Two more neighbourhoods on Thursday were recaptured in west Mosul and a senior Daesh operative was killed, according to Iraqi forces.
Iraqi forces on Thursday recaptured two more neighbourhoods in west Mosul, tightening the noose around Daesh holed up in the Old City, commanders said.
Iraqi forces retook the side of the city that lies east of the Tigris river in January and launched a push on remaining terrorists in western Mosul.
"The forces completed the liberation of Al-Thawra neighbourhood," Sabah al-Noman, spokesman for the elite Counter-Terrorism Service said.
The neighbourhood which lies just west of the Old City had been retaken from Daesh, said an officer with federal police forces.
The Joint Operations Command said the Nasr neighbourhood was also retaken on Thursday.
The head of Iraq's federal police, Raed Shakir Jawdat, said in a statement that Iraqi forces had killed a senior Daesh operative, who had been in charge of chemical weapons for the group in Mosul, in a guided missile strike in the Zanjili neighbourhood.
A US official said on Wednesday that Daesh targeted Iraqi forces working alongside the US and Australian military advisers, using a low-level chemical agent in west Mosul.
But nobody died in the attack, said Major General Joseph Martin.
Iraqi forces in mid-October last year launched a huge operation, their largest in years, to retake Mosul, the country's second largest city.
On the west bank, Iraqi forces control southern neighbourhoods and are slowly surrounding the Old City while an estimated 400,000 civilians are believed to still be there.
Iraqi forces on Thursday launched a fresh push against Daesh-held villages, as part of a months-old operation to retake areas along the Euphrates in western Anbar province.
According to an Iraqi military spokesman, Daesh only control seven percent of Iraq, down from the 40 percent of the national territory over which they took over three years ago.
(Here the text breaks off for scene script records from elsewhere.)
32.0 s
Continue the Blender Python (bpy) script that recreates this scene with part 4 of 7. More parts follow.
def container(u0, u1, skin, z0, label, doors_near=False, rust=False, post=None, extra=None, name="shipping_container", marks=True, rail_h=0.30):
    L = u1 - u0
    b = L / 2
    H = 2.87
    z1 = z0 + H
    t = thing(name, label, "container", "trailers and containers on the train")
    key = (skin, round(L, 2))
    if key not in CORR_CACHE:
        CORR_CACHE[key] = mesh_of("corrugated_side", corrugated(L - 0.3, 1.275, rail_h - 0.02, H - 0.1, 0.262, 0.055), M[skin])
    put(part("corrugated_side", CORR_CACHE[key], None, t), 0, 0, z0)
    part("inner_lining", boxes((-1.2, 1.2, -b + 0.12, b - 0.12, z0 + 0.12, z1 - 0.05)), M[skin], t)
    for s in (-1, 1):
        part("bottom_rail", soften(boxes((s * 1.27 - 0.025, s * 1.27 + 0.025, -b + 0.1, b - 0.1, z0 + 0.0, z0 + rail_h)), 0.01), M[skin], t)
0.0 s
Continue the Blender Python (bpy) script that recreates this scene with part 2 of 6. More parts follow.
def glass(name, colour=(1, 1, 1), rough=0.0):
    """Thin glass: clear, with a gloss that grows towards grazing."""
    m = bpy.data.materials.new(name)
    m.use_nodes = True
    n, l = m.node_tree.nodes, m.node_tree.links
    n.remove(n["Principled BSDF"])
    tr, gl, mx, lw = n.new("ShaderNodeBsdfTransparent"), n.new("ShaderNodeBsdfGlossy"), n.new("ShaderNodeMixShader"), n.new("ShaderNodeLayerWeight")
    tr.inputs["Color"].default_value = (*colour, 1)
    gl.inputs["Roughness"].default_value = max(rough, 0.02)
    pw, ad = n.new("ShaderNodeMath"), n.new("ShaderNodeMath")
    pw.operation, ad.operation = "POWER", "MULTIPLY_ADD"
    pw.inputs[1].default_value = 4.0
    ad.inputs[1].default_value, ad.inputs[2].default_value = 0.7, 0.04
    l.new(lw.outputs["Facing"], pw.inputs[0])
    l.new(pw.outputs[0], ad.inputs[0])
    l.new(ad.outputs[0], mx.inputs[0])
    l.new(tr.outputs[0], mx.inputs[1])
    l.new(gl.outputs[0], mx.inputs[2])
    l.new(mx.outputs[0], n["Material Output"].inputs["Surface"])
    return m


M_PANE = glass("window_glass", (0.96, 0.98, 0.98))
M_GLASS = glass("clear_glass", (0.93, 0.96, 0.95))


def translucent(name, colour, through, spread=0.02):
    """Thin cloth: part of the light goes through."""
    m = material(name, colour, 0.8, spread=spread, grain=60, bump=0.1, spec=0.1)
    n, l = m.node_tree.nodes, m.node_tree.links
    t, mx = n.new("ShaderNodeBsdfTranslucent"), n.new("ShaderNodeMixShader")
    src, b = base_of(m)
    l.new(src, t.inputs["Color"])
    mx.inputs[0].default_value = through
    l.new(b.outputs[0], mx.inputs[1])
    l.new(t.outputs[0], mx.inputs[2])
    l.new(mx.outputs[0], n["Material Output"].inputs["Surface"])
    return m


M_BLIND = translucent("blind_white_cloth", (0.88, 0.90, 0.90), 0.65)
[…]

The only two other significant towns Daesh still holds are Hawija and Tal Afar.
Daesh also control territory in remote areas of western Iraq, near the Syrian border.
A senior officer said the operation forces included the army, local tribal fighters and military advisers from the US-led coalition assisting Iraq in the anti-Daesh war.
The loss of Mosul would be a death blow to the so-called "caliphate" Daesh proclaimed after capturing the city in a massive offensive in June 2014.